We are seeing some very interesting developments near Naples. The best case is a release of gases and steam over a period of years, with seismic events that damage the area. The worst is a full fledged caldera eruption that would effect the whole world.


Cascadia is also getting very active
 
I made the mistake of actually reading up on this ... [sigh] ... before I posted ... [hangs head in shame] ...

Campi Flegrei (aka Phlegraean Fields) IS a caldera ... so of course there will still be volcanic activity ... we still need material pumped out to build a mountain 15,000 to 20,000 feet tall ... the more weight above the magma chamber, the greater the pressure, and then the bigger the explosion ... assuming the chamber fills with andesite lava ... if it fills with basaltic lava, we'll see something like Kilauea Volcano right now ...

Yellowstone is a hot-spot volcano ... just like Kilauea Volcano ... we'll see runny lava for several million years filling the Missouri/Mississippi River valleys ... c.f. the Columbia Plateau ... that wasn't an extinction event, so I doubt another Yellowstone eruption would be ...
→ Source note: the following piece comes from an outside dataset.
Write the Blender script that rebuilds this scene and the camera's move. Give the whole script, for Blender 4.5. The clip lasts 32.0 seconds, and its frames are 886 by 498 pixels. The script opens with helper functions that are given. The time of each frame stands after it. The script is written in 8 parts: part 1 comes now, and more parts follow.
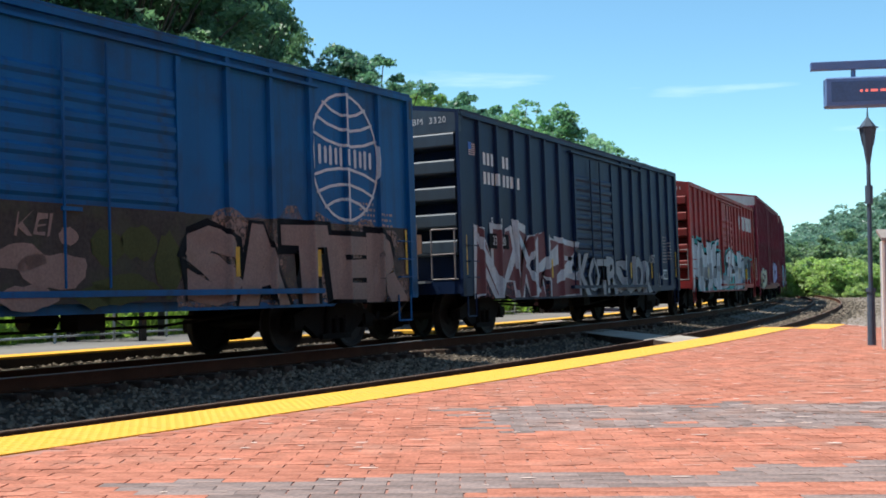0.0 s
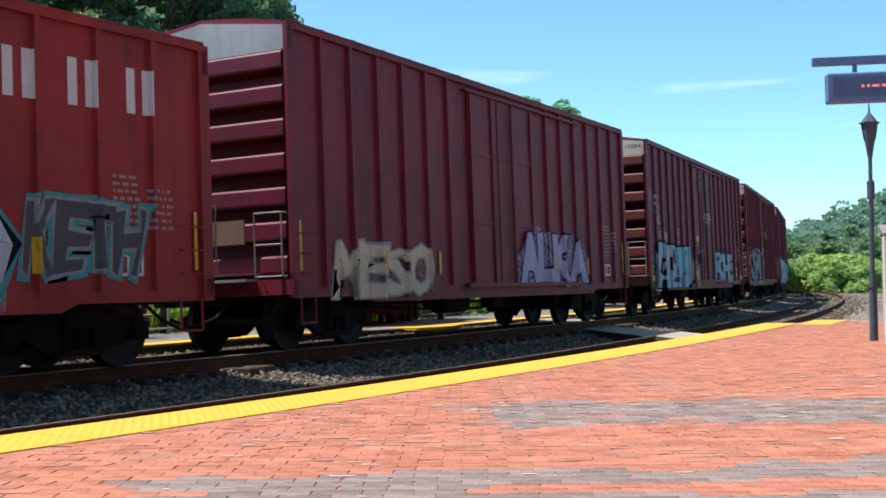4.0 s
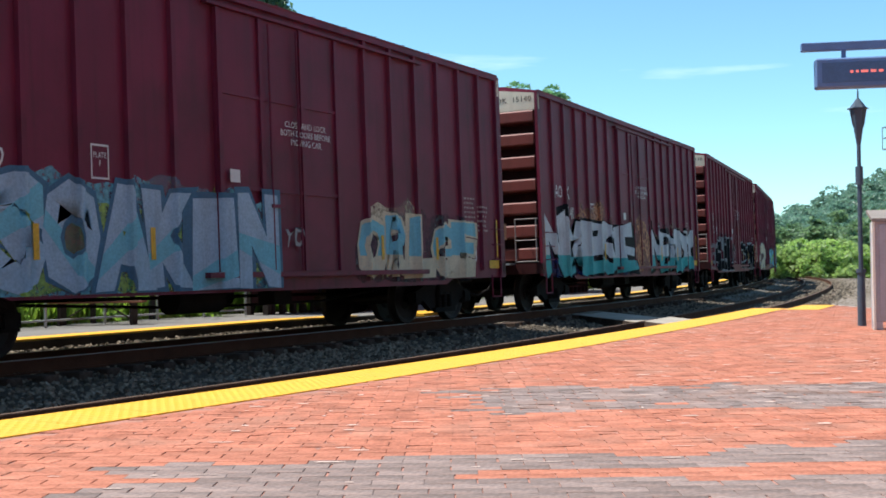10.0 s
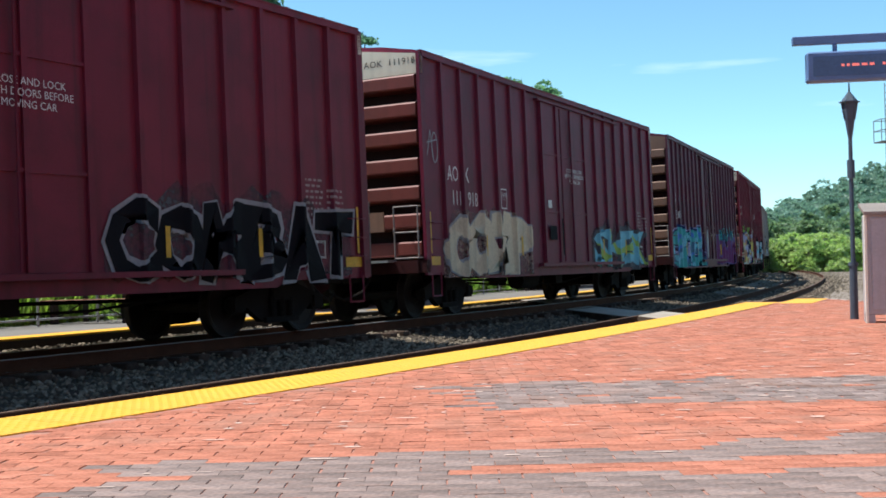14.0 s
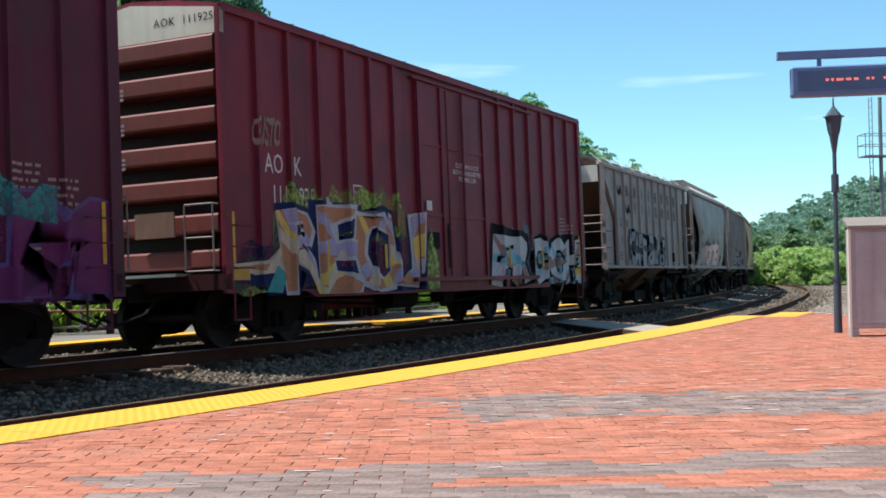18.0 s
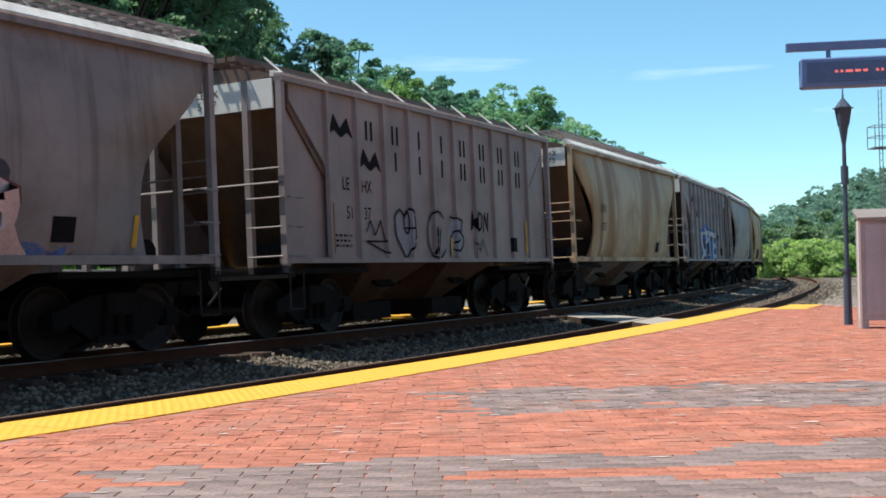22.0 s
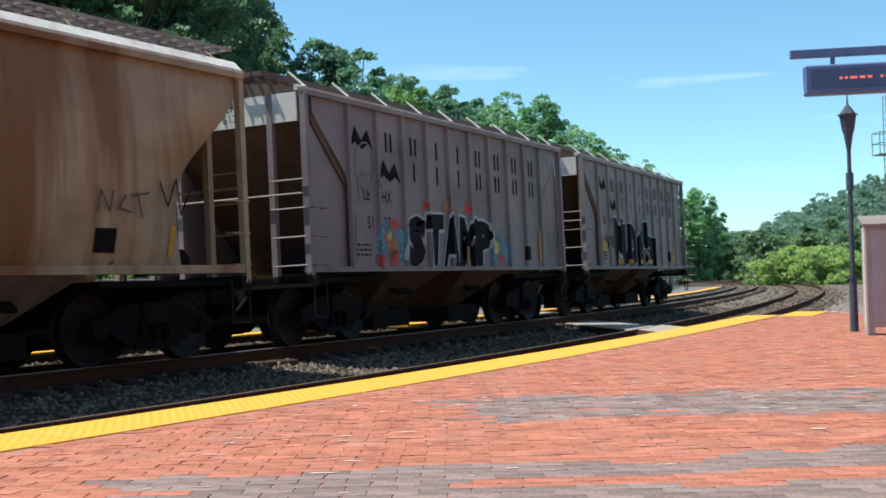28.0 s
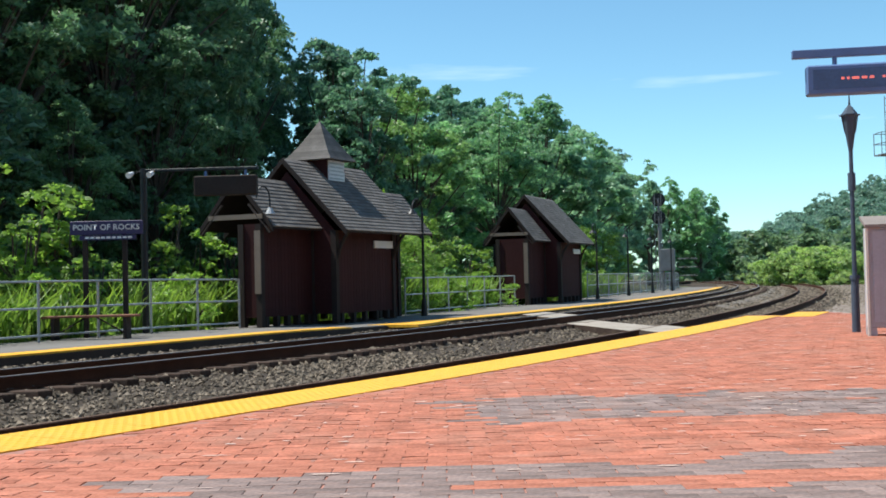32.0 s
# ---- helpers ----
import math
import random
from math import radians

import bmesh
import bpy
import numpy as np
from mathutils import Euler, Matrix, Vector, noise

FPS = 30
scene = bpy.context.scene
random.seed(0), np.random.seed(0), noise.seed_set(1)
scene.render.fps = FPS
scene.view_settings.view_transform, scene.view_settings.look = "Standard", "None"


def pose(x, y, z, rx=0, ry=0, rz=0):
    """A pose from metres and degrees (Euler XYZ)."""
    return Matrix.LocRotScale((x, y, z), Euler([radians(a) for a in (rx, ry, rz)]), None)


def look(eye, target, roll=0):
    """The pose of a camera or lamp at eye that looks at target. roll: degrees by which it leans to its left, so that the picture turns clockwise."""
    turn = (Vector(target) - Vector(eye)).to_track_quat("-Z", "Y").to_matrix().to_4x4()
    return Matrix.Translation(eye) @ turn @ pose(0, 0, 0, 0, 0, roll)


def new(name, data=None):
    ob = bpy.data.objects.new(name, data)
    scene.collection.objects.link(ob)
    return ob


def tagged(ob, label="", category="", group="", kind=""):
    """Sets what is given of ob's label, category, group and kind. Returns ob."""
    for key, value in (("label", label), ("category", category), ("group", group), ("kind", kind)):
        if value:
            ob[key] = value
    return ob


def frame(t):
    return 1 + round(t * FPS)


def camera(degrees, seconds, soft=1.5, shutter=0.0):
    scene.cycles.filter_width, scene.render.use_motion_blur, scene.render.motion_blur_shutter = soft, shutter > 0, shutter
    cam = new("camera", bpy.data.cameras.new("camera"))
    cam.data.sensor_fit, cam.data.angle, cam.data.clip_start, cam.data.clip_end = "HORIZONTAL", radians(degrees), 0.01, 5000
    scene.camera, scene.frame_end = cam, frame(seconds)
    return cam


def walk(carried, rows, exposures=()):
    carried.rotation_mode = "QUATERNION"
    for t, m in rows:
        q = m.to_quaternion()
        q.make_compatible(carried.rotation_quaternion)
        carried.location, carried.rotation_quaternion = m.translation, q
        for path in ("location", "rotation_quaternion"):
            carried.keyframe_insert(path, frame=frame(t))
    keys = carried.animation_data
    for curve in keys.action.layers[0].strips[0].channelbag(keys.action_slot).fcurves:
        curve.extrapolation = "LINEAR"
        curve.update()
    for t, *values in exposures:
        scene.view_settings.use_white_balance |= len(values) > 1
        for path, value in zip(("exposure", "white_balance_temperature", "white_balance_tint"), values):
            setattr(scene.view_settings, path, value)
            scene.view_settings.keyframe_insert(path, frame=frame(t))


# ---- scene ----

# ---- camera ----
cam = camera(40.44, 32.0, soft=1.75)


def shot(x, y, z, tilt, turn, lean):
    return pose(x, y, z, 90 + tilt, 0, turn) @ pose(0, 0, 0, 0, 0, lean)


walk(cam, [
    (0, shot(-0.007, -0.026, 0.834, 1.750, 0.704, -0.539)),
    (0.5, shot(-0.005, -0.025, 0.832, 1.755, 0.693, -0.584)),
    (1, shot(-0.005, -0.027, 0.834, 1.647, 0.705, -0.577)),
    (1.5, shot(-0.005, -0.024, 0.832, 1.558, 0.738, -0.739)),
    (2, shot(-0.004, -0.026, 0.830, 1.421, 0.777, -0.770)),
    (2.5, shot(-0.004, -0.025, 0.833, 1.306, 0.798, -0.764)),
    (3, shot(-0.003, -0.026, 0.834, 1.419, 0.819, -0.758)),
    (3.5, shot(-0.005, -0.023, 0.831, 1.692, 0.792, -0.720)),
    (5.5, shot(-0.006, -0.023, 0.830, 1.180, 0.801, -0.693)),
    (6, shot(-0.004, -0.019, 0.829, 1.247, 0.742, -0.613)),
    (6.5, shot(-0.004, -0.024, 0.833, 1.426, 0.679, -0.628)),
    (7, shot(-0.003, -0.024, 0.829, 1.430, 0.644, -0.679)),
    (7.5, shot(-0.004, -0.021, 0.832, 1.231, 0.628, -0.653)),
    (8, shot(-0.006, -0.015, 0.831, 1.113, 0.630, -0.735)),
    (8.5, shot(-0.002, -0.018, 0.831, 0.971, 0.570, -0.795)),
    (9, shot(-0.004, -0.014, 0.828, 0.881, 0.453, -0.746)),
    (9.5, shot(0.000, -0.014, 0.831, 0.919, 0.383, -0.753)),
    (10, shot(-0.001, -0.015, 0.832, 0.917, 0.305, -0.758)),
    (10.5, shot(-0.001, -0.016, 0.828, 0.922, 0.275, -0.839)),
    (11, shot(-0.004, -0.012, 0.829, 0.874, 0.184, -0.940)),
    (11.5, shot(-0.002, -0.013, 0.830, 0.822, 0.172, -0.945)),
    (12, shot(0.000, -0.018, 0.829, 0.776, 0.145, -0.982)),
    (12.5, shot(0.001, -0.015, 0.828, 0.814, 0.168, -0.995)),
    (13, shot(-0.001, -0.012, 0.831, 0.898, 0.117, -1.040)),
    (13.5, shot(-0.001, -0.014, 0.830, 0.905, 0.066, -1.059)),
    (14, shot(0.002, -0.008, 0.830, 0.729, -0.027, -1.142)),
    (14.5, shot(-0.001, -0.011, 0.826, 0.688, -0.143, -1.152)),
    (16.5, shot(0.002, -0.005, 0.831, 1.088, -0.538, -0.831)),
    (17, shot(-0.001, -0.009, 0.829, 1.306, -0.654, -0.896)),
    (17.5, shot(0.003, -0.007, 0.831, 1.315, -0.692, -0.917)),
    (18, shot(0.003, -0.007, 0.829, 1.295, -0.721, -0.885)),
    (18.5, shot(0.002, -0.010, 0.829, 1.226, -0.702, -0.891)),
    (19, shot(0.003, -0.009, 0.831, 1.113, -0.669, -0.942)),
    (19.5, shot(-0.000, -0.007, 0.828, 1.191, -0.648, -0.901)),
    (20, shot(0.000, -0.008, 0.830, 1.315, -0.568, -0.840)),
    (20.5, shot(-0.001, -0.012, 0.829, 1.333, -0.457, -0.886)),
    (21, shot(-0.000, -0.012, 0.829, 1.274, -0.372, -0.911)),
    (21.5, shot(0.004, -0.015, 0.829, 1.162, -0.291, -1.091)),
    (22, shot(0.001, -0.012, 0.827, 1.009, -0.295, -1.137)),
    (22.5, shot(-0.001, -0.009, 0.833, 0.975, -0.258, -1.079)),
    (23, shot(0.003, -0.011, 0.830, 1.170, -0.253, -1.047)),
    (23.5, shot(0.002, -0.013, 0.827, 1.296, -0.271, -1.087)),
    (24, shot(0.002, -0.013, 0.829, 1.289, -0.269, -1.130)),
    (24.5, shot(-0.000, -0.013, 0.828, 1.271, -0.275, -1.213)),
    (25, shot(-0.001, -0.009, 0.828, 1.261, -0.233, -1.303)),
    (25.5, shot(-0.004, -0.008, 0.829, 1.347, -0.200, -1.211)),
    (27.5, shot(-0.002, -0.015, 0.830, 1.572, -0.102, -1.273)),
    (28, shot(-0.001, -0.010, 0.824, 1.426, -0.072, -1.386)),
    (28.5, shot(-0.004, -0.011, 0.827, 1.382, -0.036, -1.374)),
    (29, shot(-0.003, -0.007, 0.827, 1.452, -0.005, -1.291)),
    (29.5, shot(-0.005, -0.011, 0.829, 1.657, -0.004, -1.193)),
    (30, shot(-0.003, -0.015, 0.830, 1.677, 0.024, -1.260)),
    (30.5, shot(-0.004, -0.009, 0.826, 1.595, 0.024, -1.348)),
    (31, shot(-0.006, -0.010, 0.826, 1.497, 0.002, -1.400)),
    (31.5, shot(-0.003, -0.012, 0.827, 1.388, 0.026, -1.464)),
    (32, shot(-0.000, -0.000, 0.828, 1.427, -0.000, -1.356)),
], exposures=[(0.0, 0.51, 6250, 10), (3.0, 0.56, 6250, 10), (6.0, 0.64, 6250, 10), (9.0, 0.63, 6250, 10), (12.0, 0.57, 6250, 10), (17.0, 0.52, 6250, 10), (20.0, 0.48, 6250, 10), (22.0, 0.41, 6250, 10), (28.0, 0.40, 6250, 10), (32.0, 0.38, 6250, 10)])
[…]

The good news is rivers are much stronger than mountains ... any disruption of barge traffic on these rivers will be temporary ...
Hotspots in ocean provinces produce basaltic, very running lavas. Pretty much not that explosive of eruptions. Hotspots under continental crust produce both basaltic and rhyolitic eruptions. Basaltic, like the Columbia Basalts. Rhyolitic like the calderas in Nevada, Oregon, Idaho, and Wyoming. And those are very explosive, often producing huge amounts of ash and sulfur dioxide. Which can cool the earth several degrees for a couple of decades. Very big difference between the types of eruptions of Kilauea and Yellowstone.